▸ **RECORD SET**

** START **

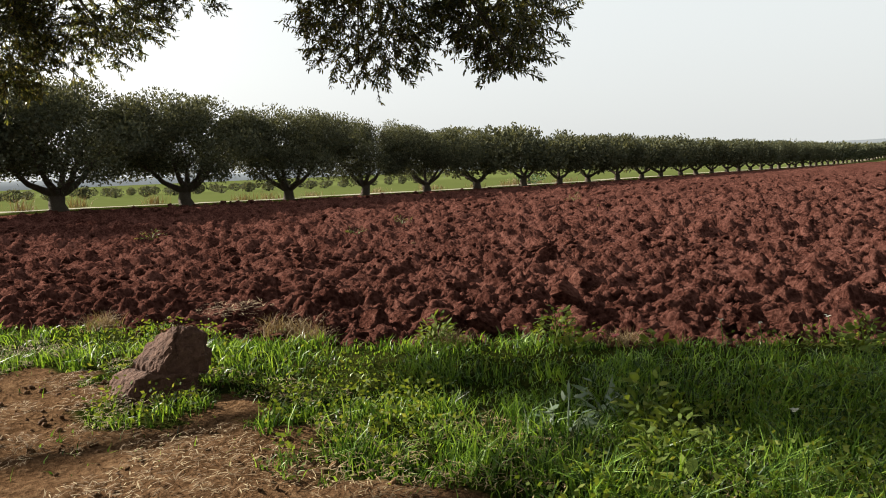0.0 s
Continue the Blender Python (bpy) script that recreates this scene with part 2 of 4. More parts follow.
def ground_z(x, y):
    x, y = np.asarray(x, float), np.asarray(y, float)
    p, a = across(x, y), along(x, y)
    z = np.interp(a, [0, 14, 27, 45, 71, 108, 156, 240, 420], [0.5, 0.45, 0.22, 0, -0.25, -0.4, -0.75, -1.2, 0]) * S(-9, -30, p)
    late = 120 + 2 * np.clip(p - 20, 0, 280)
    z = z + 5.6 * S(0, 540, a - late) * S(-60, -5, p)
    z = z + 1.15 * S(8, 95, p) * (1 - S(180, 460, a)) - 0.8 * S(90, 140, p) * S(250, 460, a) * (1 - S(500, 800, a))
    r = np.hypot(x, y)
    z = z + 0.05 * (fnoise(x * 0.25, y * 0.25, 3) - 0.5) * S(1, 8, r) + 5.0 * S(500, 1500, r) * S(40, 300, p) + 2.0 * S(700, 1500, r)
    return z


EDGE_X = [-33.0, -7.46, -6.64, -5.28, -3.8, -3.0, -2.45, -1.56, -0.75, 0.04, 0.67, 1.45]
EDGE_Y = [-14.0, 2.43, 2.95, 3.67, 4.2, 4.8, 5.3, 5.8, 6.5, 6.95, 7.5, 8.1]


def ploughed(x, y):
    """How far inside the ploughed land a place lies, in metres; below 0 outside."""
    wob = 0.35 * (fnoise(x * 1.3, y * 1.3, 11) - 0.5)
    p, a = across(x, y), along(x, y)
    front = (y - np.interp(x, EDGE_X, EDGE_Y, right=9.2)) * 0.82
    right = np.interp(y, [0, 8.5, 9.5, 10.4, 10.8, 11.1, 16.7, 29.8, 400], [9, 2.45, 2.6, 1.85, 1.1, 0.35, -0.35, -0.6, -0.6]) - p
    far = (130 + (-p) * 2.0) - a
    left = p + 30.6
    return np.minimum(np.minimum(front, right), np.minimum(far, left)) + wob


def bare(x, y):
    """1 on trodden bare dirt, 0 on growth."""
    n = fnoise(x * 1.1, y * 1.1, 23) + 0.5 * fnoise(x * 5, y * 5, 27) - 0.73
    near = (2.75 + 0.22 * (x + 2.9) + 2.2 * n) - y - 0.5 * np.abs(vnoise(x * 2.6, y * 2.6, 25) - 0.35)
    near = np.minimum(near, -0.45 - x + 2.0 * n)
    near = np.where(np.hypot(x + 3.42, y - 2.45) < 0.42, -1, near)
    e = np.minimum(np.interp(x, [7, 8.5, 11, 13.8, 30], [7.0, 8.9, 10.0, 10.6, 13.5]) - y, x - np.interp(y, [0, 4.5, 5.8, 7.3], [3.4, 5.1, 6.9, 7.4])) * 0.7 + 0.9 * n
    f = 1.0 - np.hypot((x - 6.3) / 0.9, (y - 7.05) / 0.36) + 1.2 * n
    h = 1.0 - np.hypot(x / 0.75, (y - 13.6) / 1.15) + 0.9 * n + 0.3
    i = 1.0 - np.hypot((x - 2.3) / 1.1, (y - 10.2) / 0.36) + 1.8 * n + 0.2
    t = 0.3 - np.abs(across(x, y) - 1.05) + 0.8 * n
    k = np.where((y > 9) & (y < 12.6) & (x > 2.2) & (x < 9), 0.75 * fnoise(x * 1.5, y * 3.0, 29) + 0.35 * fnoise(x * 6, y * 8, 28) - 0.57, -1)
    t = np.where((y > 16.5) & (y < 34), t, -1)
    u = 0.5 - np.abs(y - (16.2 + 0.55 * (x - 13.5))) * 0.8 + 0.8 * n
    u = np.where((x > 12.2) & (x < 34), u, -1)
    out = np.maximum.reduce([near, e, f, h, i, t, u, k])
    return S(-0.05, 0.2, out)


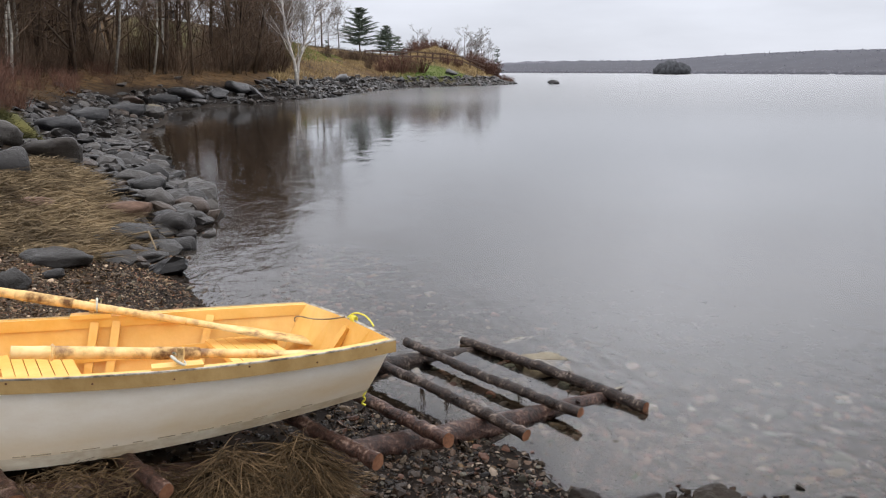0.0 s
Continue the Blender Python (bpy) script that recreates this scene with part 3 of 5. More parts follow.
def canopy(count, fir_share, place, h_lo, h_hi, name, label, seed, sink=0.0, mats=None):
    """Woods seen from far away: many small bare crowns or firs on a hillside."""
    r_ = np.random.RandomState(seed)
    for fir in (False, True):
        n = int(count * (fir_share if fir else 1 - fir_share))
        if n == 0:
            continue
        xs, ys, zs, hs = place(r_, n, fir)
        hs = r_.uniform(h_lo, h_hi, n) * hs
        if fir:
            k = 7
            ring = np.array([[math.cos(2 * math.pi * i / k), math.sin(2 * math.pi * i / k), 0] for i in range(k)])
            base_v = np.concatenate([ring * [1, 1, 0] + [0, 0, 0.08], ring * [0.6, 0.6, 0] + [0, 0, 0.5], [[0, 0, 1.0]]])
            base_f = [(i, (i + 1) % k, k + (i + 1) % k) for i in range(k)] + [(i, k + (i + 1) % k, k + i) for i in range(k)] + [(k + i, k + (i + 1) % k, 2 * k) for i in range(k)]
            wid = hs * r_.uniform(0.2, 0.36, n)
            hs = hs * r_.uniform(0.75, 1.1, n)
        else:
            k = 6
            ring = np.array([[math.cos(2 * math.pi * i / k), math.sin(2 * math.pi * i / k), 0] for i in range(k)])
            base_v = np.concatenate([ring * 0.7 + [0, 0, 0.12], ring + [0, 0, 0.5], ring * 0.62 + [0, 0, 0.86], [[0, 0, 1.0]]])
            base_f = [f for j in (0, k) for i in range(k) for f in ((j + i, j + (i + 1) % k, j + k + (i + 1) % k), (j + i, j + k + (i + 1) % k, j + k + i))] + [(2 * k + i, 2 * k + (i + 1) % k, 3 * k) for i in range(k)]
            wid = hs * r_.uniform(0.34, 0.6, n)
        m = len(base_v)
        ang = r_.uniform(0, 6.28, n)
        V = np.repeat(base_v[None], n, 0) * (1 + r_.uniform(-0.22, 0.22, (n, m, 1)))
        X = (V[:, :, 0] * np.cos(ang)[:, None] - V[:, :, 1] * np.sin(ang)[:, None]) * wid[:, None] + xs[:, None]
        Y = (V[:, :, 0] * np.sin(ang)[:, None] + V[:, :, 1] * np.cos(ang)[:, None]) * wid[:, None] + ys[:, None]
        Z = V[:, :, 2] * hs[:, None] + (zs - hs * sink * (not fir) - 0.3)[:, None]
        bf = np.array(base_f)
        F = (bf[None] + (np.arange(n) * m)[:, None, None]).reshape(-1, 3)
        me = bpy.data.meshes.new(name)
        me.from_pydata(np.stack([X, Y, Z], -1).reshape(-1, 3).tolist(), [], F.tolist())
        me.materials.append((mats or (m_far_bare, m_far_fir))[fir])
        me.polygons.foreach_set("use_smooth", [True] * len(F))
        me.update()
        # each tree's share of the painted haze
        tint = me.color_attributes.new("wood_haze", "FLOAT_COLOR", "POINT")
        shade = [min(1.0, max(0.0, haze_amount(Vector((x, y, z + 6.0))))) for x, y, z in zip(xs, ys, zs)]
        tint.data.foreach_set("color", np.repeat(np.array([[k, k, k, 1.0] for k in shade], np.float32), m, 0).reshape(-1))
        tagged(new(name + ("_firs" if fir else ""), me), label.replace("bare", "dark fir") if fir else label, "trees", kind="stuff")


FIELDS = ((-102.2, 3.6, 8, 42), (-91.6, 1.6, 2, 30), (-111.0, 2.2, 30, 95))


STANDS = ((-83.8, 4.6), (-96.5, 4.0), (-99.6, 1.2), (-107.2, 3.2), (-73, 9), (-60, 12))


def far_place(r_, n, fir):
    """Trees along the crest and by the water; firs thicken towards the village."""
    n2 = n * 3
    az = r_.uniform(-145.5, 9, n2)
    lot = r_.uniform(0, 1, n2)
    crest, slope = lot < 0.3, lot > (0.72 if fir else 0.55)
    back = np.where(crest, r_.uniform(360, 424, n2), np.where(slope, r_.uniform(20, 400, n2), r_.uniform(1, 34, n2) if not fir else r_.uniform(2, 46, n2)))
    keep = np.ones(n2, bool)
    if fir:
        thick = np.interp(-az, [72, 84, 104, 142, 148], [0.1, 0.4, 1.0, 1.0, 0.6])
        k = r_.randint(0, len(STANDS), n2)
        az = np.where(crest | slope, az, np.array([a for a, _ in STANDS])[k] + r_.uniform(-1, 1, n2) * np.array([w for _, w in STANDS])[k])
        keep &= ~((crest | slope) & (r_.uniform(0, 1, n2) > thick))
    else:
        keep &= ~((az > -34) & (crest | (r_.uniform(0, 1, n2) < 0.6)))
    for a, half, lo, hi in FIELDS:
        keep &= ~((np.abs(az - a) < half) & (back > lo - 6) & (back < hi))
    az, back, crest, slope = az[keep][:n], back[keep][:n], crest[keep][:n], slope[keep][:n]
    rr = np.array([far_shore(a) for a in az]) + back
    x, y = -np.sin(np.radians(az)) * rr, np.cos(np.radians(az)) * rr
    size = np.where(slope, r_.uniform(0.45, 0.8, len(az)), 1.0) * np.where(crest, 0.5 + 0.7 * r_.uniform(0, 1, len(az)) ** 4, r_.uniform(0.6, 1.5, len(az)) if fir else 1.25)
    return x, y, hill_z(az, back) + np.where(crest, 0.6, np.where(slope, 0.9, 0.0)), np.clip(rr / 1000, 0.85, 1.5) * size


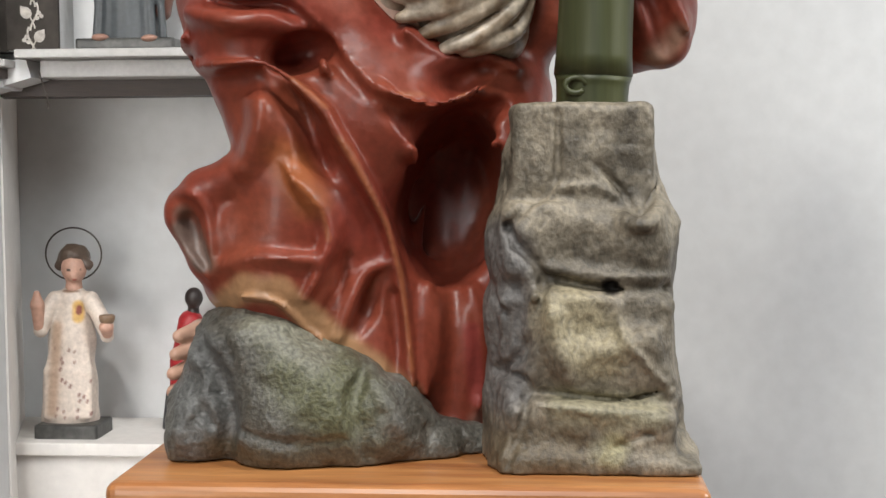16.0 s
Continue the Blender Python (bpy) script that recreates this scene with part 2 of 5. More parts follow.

** END **

▸ **WHAT TO WORK ON**
Your task is to print the lines from the one containing "4. More parts follow." through the one containing "left)) + wob", exactly and with nothing added.

▸ **ANSWER TO THIS EXERCISE**
Continue the Blender Python (bpy) script that recreates this scene with part 2 of 4. More parts follow.
def ground_z(x, y):
    x, y = np.asarray(x, float), np.asarray(y, float)
    p, a = across(x, y), along(x, y)
    z = np.interp(a, [0, 14, 27, 45, 71, 108, 156, 240, 420], [0.5, 0.45, 0.22, 0, -0.25, -0.4, -0.75, -1.2, 0]) * S(-9, -30, p)
    late = 120 + 2 * np.clip(p - 20, 0, 280)
    z = z + 5.6 * S(0, 540, a - late) * S(-60, -5, p)
    z = z + 1.15 * S(8, 95, p) * (1 - S(180, 460, a)) - 0.8 * S(90, 140, p) * S(250, 460, a) * (1 - S(500, 800, a))
    r = np.hypot(x, y)
    z = z + 0.05 * (fnoise(x * 0.25, y * 0.25, 3) - 0.5) * S(1, 8, r) + 5.0 * S(500, 1500, r) * S(40, 300, p) + 2.0 * S(700, 1500, r)
    return z


EDGE_X = [-33.0, -7.46, -6.64, -5.28, -3.8, -3.0, -2.45, -1.56, -0.75, 0.04, 0.67, 1.45]
EDGE_Y = [-14.0, 2.43, 2.95, 3.67, 4.2, 4.8, 5.3, 5.8, 6.5, 6.95, 7.5, 8.1]


def ploughed(x, y):
    """How far inside the ploughed land a place lies, in metres; below 0 outside."""
    wob = 0.35 * (fnoise(x * 1.3, y * 1.3, 11) - 0.5)
    p, a = across(x, y), along(x, y)
    front = (y - np.interp(x, EDGE_X, EDGE_Y, right=9.2)) * 0.82
    right = np.interp(y, [0, 8.5, 9.5, 10.4, 10.8, 11.1, 16.7, 29.8, 400], [9, 2.45, 2.6, 1.85, 1.1, 0.35, -0.35, -0.6, -0.6]) - p
    far = (130 + (-p) * 2.0) - a
    left = p + 30.6
    return np.minimum(np.minimum(front, right), np.minimum(far, left)) + wob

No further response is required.